The Fed’s bubblicious AIG turnaround

March 25, 2011, 8:54 PM UTC

If the party goes on long enough, bubbly debt markets can make even toxic housing assets look tasty.

That explains why the AIG (AIG) bailout, long an albatross for Ben Bernanke & Co., is on the verge of producing an actual cash-on-the-barrel profit for the Fed – while lighting up dollar signs in the eyes of Wall Street.



On the upswing

AIG offered this month to buy back a portfolio of troubled mortgage bonds. Reports this week say groups led by Barclays, Credit Suisse and Morgan Stanley are sniffing around, pointing to a possible bidding war.

You could see this frenzy as an endorsement of Bernanke’s efforts to chase funds out of cash and into riskier investments by holding down rates and buying Treasury bonds. QE2 is working, the AIG revival says.

Just the same, growing demand for distressed housing paper could also be a sign of an approaching bond market collision with reality. Those who take this view say the current run will end badly – particularly for those buying pricier, supposedly safer bonds.

“The Fed is taking us on a pro-inflationary journey,” says Tad Rivelle, chief investment officer for fixed income at TCW, which has invested as much as a third of one fund in non-agency mortgage-backed securities. “The way to avoid the distorted situation in the Treasury market is to buy what’s cheap, and the market is saying that is legacy non-agency mortgages.”

That’s where AIG comes in. The New York Fed is on the verge of auctioning off the residential mortgage-backed securities it acquired from AIG in October 2008. The Fed bought the AIG portfolio, now known as Maiden Lane II, to prevent the collapse of AIG’s securities lending business.

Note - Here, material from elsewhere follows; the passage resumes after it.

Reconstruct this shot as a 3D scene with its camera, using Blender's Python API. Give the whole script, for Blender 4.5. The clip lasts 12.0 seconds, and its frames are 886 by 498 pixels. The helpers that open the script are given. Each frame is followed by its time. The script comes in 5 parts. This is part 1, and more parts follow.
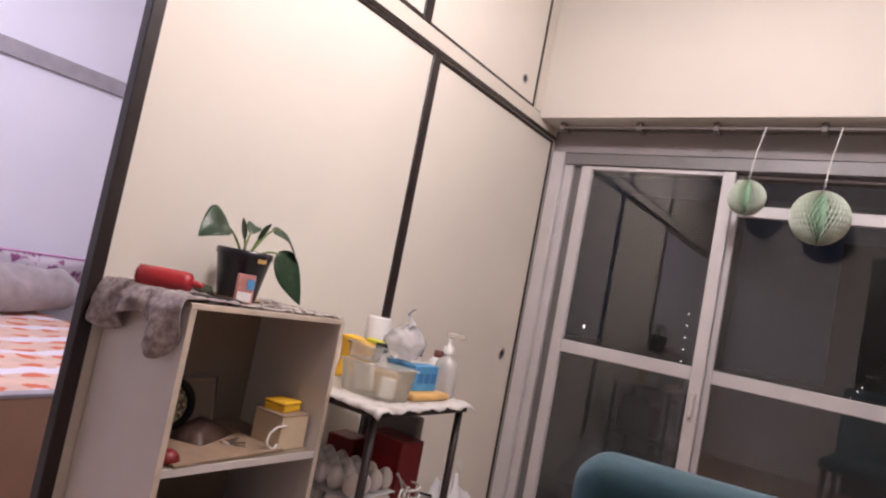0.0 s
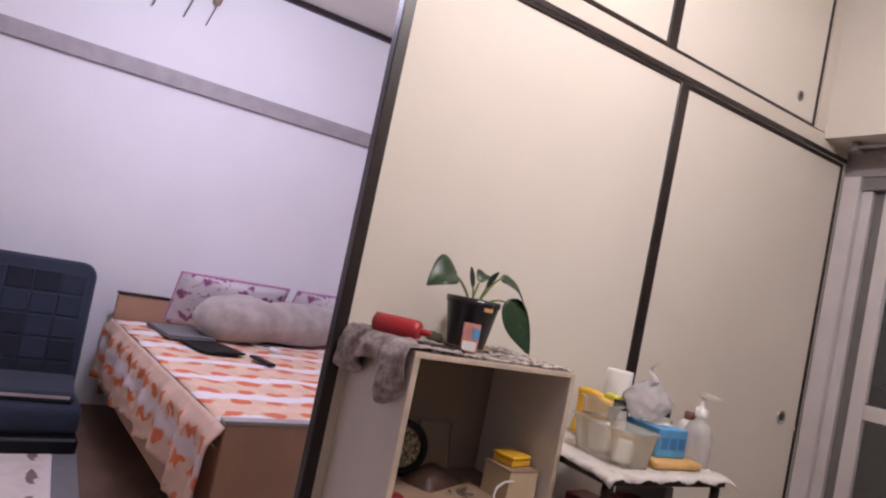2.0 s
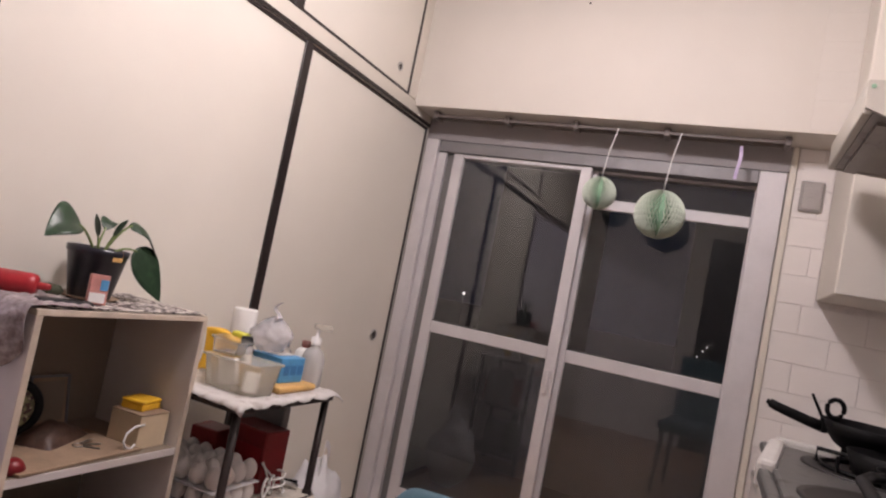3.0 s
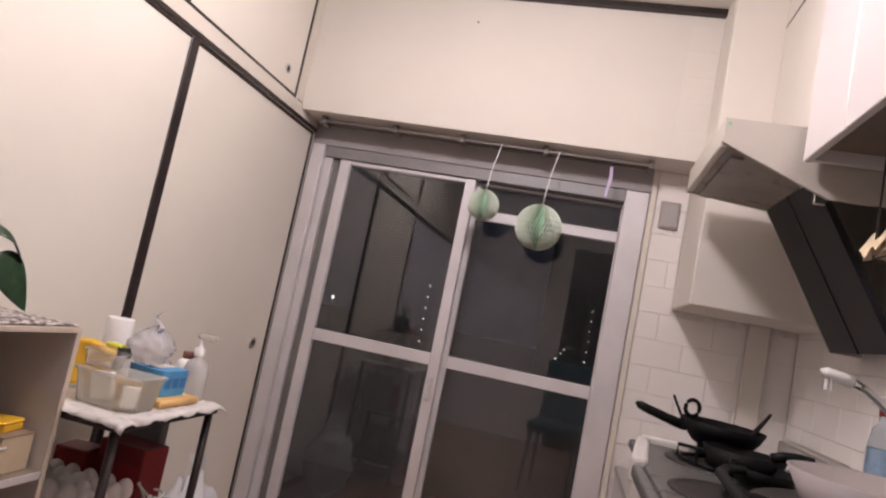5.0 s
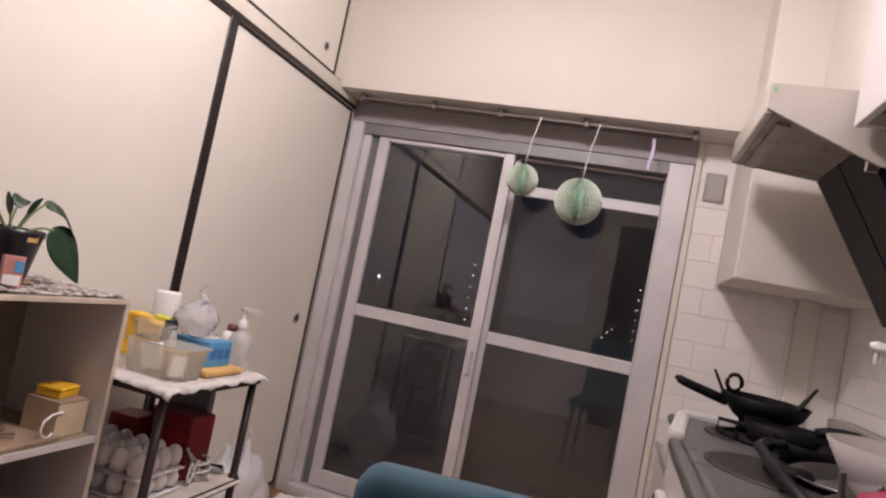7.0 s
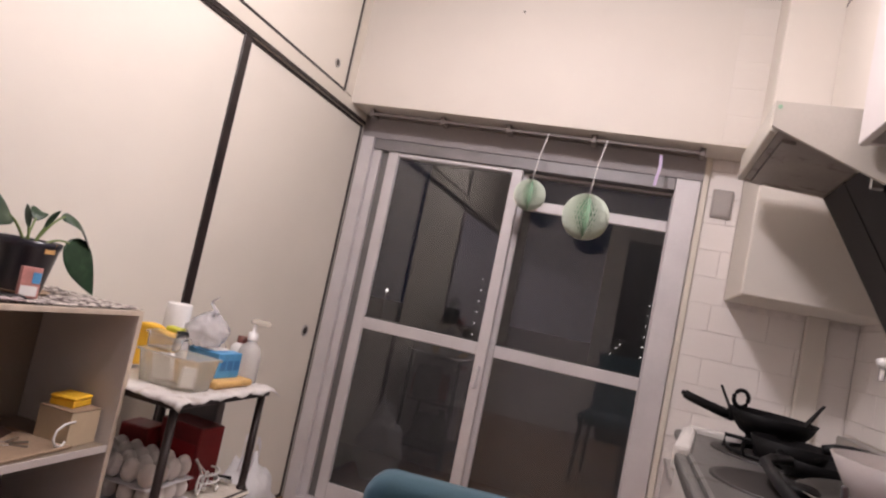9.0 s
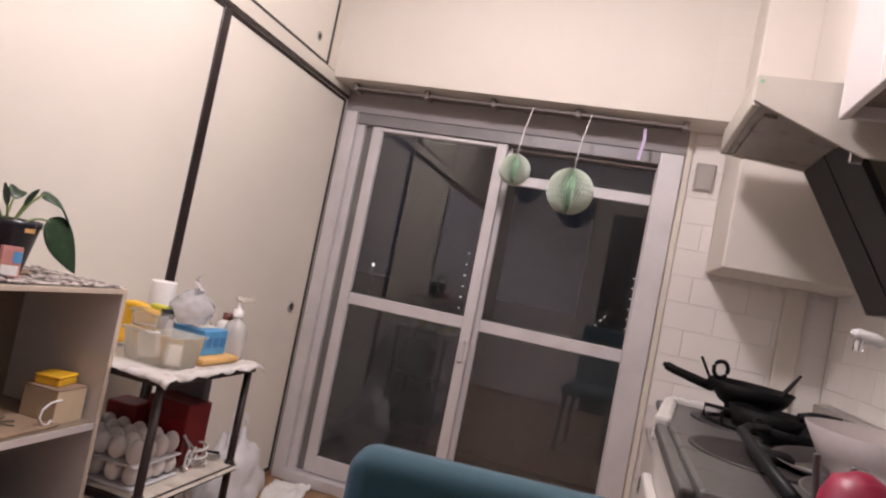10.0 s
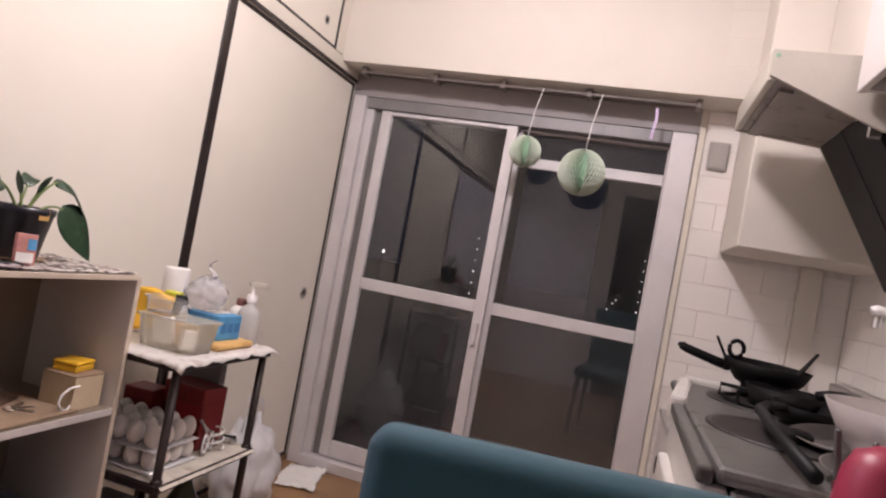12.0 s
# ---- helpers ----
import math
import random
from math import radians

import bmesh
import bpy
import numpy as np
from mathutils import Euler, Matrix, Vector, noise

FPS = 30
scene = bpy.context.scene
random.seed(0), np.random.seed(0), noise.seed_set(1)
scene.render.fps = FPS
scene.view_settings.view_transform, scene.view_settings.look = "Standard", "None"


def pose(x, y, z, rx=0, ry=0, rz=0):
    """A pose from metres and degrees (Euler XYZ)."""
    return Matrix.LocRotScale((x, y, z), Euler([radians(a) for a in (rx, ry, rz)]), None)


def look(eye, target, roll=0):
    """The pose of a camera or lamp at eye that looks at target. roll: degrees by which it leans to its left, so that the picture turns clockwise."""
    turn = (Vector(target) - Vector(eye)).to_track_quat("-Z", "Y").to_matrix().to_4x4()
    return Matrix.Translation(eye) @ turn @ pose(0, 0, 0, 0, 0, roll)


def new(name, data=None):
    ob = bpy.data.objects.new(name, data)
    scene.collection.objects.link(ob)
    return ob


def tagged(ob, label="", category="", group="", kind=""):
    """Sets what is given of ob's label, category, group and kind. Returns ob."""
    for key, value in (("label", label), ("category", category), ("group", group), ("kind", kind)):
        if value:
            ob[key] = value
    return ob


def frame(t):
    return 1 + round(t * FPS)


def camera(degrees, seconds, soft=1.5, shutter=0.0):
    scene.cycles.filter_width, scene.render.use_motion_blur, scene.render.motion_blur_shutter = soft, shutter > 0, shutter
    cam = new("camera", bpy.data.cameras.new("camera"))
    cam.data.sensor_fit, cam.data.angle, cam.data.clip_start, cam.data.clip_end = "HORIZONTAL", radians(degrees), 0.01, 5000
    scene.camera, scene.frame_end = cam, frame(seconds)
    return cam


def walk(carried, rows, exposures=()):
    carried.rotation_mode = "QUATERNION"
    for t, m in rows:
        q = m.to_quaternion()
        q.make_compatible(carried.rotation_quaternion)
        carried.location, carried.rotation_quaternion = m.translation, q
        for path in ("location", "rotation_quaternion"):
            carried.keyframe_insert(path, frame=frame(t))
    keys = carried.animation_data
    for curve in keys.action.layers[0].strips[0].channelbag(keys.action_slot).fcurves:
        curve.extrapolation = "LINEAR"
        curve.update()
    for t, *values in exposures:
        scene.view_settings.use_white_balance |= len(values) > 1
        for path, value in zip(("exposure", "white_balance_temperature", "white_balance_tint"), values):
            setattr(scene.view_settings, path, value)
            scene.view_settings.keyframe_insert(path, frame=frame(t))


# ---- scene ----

The bonds were low-rated and widely disparaged as unsalvageable. But AIG offered this month to buy back the Maiden Lane II bonds for $15.7 billion. That price would give the Fed a $1.5 billion profit and the insurer a portfolio of bonds producing an expected 8%-10% return – which is not an easy thing to come by nowadays.

Rival bids, if they emerge, could push the price higher, which would be good for the Fed but could trim the buyer’s return expectations. Those have been coming down already: Rivelle says non-agency RMBS returned 20% to 25% last year, counting yields and prepayments, but his expectation for 2011 is perhaps half that.

“We have the potential for double digits this year,” Rivelle said.

In any case, anyone who predicted a year or two ago that the Fed would be in the driver’s seat on this portfolio would have been laughed out of Lower Manhattan.

“I wouldn’t have suggested the government’s recovery on these assets would have been anywhere near this good,” said David Merkel, principal at Aleph Investments in suburban Baltimore and an avid follower of the AIG saga. “But risk assets have done so well while the Fed has been buying.”

The question now is badly markets for risky assets might be hit this summer, when the Fed is scheduled to stop buying $75 billion a month in Treasury bonds. Pimco’s Bill Gross has been predicting a Treasury market turkey shoot, while others suspect the selloff might take place in the riskier asset markets that have been big beneficiaries of Fed-provided liquidity.

Merkel says he sees some signs of bond market froth in the premium values on some closed-end income funds, for instance. But he says it’s early to say how or when the market might actually adjust to a reduced Fed presence.

“Yield seeking goes on for longer than you expect,” says Merkel. “I’m reluctant to stamp an expire-by date on this.”